Architecting Microservices for Agentic AI Integration

Agents don’t just “call APIs”—they plan, retry, chain, and orchestrate across services. That changes how we design microservices, boundaries, workflows, and ops. This talk lays out a practical architecture playbook: move from request/response thinking to event-driven flows; use sagas/outbox for correctness; enforce circuit breakers/bulkheads for blast-radius control; shape service boundaries around domains and agent tasks; and wire in tracing, versioning, and deprecation for long-lived agents. You’ll leave with patterns, guardrails, and KPIs to integrate agents without breaking prod.

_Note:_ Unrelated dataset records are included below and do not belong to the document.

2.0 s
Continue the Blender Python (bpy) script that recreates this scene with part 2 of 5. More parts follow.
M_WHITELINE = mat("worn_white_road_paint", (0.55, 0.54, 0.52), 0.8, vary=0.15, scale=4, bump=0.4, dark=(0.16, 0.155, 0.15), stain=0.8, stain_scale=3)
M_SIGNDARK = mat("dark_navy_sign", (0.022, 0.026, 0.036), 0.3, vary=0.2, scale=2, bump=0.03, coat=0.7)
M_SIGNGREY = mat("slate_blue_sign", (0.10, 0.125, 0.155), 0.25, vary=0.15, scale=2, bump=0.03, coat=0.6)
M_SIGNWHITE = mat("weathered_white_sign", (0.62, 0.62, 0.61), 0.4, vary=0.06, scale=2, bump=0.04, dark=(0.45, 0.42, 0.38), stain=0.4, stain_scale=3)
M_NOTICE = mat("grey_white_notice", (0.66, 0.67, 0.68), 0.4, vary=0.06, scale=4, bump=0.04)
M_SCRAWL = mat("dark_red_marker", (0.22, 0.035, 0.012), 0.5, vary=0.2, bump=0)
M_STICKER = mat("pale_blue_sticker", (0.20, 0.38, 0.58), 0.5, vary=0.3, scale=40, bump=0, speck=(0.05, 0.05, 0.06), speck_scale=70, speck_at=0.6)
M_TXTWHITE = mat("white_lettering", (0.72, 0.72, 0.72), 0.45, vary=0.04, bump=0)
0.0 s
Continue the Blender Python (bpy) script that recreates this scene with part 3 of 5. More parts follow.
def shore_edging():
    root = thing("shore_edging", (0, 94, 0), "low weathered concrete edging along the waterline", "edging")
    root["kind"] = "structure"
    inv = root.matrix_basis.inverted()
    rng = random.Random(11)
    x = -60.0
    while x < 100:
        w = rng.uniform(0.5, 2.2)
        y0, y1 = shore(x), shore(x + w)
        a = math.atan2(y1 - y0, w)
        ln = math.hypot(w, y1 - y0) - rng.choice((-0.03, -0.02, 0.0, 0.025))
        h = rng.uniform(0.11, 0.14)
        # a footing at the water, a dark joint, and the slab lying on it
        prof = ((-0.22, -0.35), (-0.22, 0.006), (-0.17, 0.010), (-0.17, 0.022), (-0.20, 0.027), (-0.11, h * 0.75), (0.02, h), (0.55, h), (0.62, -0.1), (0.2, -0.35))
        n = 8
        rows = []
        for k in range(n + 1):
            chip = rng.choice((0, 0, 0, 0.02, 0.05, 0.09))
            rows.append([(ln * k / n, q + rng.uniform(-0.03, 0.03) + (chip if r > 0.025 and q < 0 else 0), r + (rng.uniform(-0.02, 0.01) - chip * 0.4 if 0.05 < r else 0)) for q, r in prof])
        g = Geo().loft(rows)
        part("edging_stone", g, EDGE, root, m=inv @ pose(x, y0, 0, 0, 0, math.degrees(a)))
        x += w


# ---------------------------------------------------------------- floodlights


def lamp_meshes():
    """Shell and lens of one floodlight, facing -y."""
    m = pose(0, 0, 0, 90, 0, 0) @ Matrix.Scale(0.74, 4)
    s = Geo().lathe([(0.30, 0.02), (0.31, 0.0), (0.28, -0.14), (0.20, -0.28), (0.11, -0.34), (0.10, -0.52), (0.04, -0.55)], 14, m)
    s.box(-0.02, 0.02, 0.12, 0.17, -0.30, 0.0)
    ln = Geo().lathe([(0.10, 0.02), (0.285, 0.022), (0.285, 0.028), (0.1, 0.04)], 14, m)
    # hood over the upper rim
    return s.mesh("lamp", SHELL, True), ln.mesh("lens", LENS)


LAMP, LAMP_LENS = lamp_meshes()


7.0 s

What is Agentic AI in Microservices

Agents plan, retry, chain services → need deterministic, idempotent APIs. Services must be tool-callable (stable operationId, strict schemas). Systems must survive retry storms + fan-out. Why Monoliths & Non-Event Systems Fail

Latency and tight coupling collapse under agent retries. No event history → agents can’t re-plan. Failures amplify without bulkheads/circuit breakers. Ops teams can’t see human vs agent traffic. Core Patterns for Agent-Friendly Systems

Event-driven flows: decouple, replay-safe. Saga/outbox: long workflows with compensations, reliable events. Circuit breakers/bulkheads: contain failure, reduce blast radius. Service mesh/sidecars: centralize retries, telemetry, policies. Designing Service Boundaries

Boundaries around tasks/domains (Orders, Claims, Appointments). Expose task APIs (ReserveInventory, ScheduleAppointment). Responses = reason codes + next actions, not just raw data. Avoid polymorphism; keep contracts predictable. Integrating Agent Frameworks

Tool calling: operationId as tool name; strict inputs/outputs. Supervisor/planner patterns: policy checks between steps. Async jobs: job IDs, progress endpoints, webhooks. Safety: least privilege, quotas, payload validation. Infrastructure & Operations

Observability: OpenTelemetry, x-agent-run-id, dashboards for retries & success rates. Versioning: SemVer, multi-version routing, Deprecation/Sunset headers. Resilience: autoscale on retry rate; degrade to read-only mode; run failover drills. Takeaways

Design APIs for determinism, idempotency, and tool-callability. Use event-driven + saga/outbox for consistency. Contain failures with circuit breakers, bulkheads, and meshes. Make service boundaries task-focused for agent workflows. Separate and monitor agent vs human traffic. Build lifecycle discipline: versioning, deprecation, multi-version gateways.